• Task prompt:
Without the pictures, extract every line from the start of the material to the line containing "0.93, -90 * s)", both ends included.

• Supplied data:
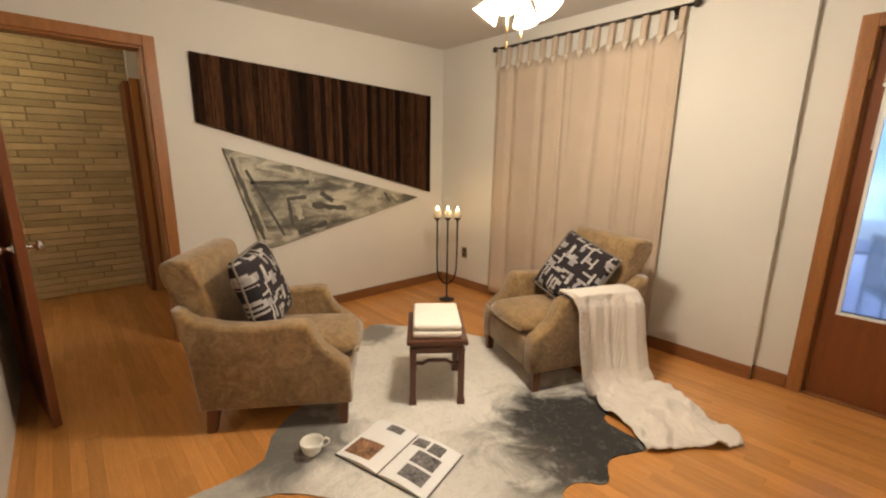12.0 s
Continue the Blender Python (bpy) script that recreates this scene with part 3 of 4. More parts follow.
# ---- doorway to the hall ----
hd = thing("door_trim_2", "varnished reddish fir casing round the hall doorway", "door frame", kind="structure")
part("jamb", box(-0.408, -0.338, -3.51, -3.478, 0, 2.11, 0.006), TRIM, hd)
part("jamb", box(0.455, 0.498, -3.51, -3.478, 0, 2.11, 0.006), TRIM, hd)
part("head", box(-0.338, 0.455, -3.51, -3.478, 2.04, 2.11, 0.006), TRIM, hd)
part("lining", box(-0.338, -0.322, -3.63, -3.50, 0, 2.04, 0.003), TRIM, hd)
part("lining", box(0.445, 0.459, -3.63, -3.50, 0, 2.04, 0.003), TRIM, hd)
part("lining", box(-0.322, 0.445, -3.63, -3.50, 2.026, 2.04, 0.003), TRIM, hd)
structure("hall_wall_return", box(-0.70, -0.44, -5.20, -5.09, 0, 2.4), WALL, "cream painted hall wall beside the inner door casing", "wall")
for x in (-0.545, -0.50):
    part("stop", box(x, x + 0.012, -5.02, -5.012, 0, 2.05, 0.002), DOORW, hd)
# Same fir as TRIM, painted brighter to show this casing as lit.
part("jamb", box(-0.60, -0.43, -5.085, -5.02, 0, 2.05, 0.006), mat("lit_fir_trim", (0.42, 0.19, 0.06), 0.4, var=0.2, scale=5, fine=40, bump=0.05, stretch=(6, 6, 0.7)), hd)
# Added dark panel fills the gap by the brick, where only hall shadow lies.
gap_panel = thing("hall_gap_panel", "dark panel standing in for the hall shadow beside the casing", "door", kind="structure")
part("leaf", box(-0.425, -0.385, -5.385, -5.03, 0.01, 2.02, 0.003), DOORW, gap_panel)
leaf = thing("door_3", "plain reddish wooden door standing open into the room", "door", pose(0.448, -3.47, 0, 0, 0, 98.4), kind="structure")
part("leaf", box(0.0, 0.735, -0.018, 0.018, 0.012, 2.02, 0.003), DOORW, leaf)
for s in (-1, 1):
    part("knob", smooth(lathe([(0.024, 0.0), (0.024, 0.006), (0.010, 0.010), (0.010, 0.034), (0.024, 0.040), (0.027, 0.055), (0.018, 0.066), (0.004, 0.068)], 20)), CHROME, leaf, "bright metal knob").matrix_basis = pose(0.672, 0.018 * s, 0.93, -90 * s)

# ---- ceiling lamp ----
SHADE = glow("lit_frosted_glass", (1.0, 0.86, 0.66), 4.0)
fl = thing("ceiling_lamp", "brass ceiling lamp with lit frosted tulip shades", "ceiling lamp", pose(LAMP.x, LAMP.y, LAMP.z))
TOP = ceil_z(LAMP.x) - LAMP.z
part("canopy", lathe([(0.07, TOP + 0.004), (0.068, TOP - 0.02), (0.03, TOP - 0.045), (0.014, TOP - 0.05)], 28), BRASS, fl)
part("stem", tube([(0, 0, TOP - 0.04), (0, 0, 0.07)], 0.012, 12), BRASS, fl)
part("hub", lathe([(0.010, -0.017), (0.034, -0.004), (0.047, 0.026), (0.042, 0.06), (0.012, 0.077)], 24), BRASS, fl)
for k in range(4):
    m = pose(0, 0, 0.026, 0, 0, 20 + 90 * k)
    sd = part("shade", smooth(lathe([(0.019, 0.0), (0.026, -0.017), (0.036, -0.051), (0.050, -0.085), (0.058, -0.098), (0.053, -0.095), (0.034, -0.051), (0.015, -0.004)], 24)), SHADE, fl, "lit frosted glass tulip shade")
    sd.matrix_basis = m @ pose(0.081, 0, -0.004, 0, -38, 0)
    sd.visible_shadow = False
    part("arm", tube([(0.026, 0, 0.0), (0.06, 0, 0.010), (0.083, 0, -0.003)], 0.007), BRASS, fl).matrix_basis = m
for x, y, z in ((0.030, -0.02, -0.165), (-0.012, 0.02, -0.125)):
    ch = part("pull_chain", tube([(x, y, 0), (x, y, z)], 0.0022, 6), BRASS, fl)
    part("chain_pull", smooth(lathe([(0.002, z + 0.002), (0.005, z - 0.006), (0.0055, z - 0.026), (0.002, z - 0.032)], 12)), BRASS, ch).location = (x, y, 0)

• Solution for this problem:
12.0 s
Continue the Blender Python (bpy) script that recreates this scene with part 3 of 4. More parts follow.
# ---- doorway to the hall ----
hd = thing("door_trim_2", "varnished reddish fir casing round the hall doorway", "door frame", kind="structure")
part("jamb", box(-0.408, -0.338, -3.51, -3.478, 0, 2.11, 0.006), TRIM, hd)
part("jamb", box(0.455, 0.498, -3.51, -3.478, 0, 2.11, 0.006), TRIM, hd)
part("head", box(-0.338, 0.455, -3.51, -3.478, 2.04, 2.11, 0.006), TRIM, hd)
part("lining", box(-0.338, -0.322, -3.63, -3.50, 0, 2.04, 0.003), TRIM, hd)
part("lining", box(0.445, 0.459, -3.63, -3.50, 0, 2.04, 0.003), TRIM, hd)
part("lining", box(-0.322, 0.445, -3.63, -3.50, 2.026, 2.04, 0.003), TRIM, hd)
structure("hall_wall_return", box(-0.70, -0.44, -5.20, -5.09, 0, 2.4), WALL, "cream painted hall wall beside the inner door casing", "wall")
for x in (-0.545, -0.50):
    part("stop", box(x, x + 0.012, -5.02, -5.012, 0, 2.05, 0.002), DOORW, hd)
# Same fir as TRIM, painted brighter to show this casing as lit.
part("jamb", box(-0.60, -0.43, -5.085, -5.02, 0, 2.05, 0.006), mat("lit_fir_trim", (0.42, 0.19, 0.06), 0.4, var=0.2, scale=5, fine=40, bump=0.05, stretch=(6, 6, 0.7)), hd)
# Added dark panel fills the gap by the brick, where only hall shadow lies.
gap_panel = thing("hall_gap_panel", "dark panel standing in for the hall shadow beside the casing", "door", kind="structure")
part("leaf", box(-0.425, -0.385, -5.385, -5.03, 0.01, 2.02, 0.003), DOORW, gap_panel)
leaf = thing("door_3", "plain reddish wooden door standing open into the room", "door", pose(0.448, -3.47, 0, 0, 0, 98.4), kind="structure")
part("leaf", box(0.0, 0.735, -0.018, 0.018, 0.012, 2.02, 0.003), DOORW, leaf)
for s in (-1, 1):
    part("knob", smooth(lathe([(0.024, 0.0), (0.024, 0.006), (0.010, 0.010), (0.010, 0.034), (0.024, 0.040), (0.027, 0.055), (0.018, 0.066), (0.004, 0.068)], 20)), CHROME, leaf, "bright metal knob").matrix_basis = pose(0.672, 0.018 * s, 0.93, -90 * s)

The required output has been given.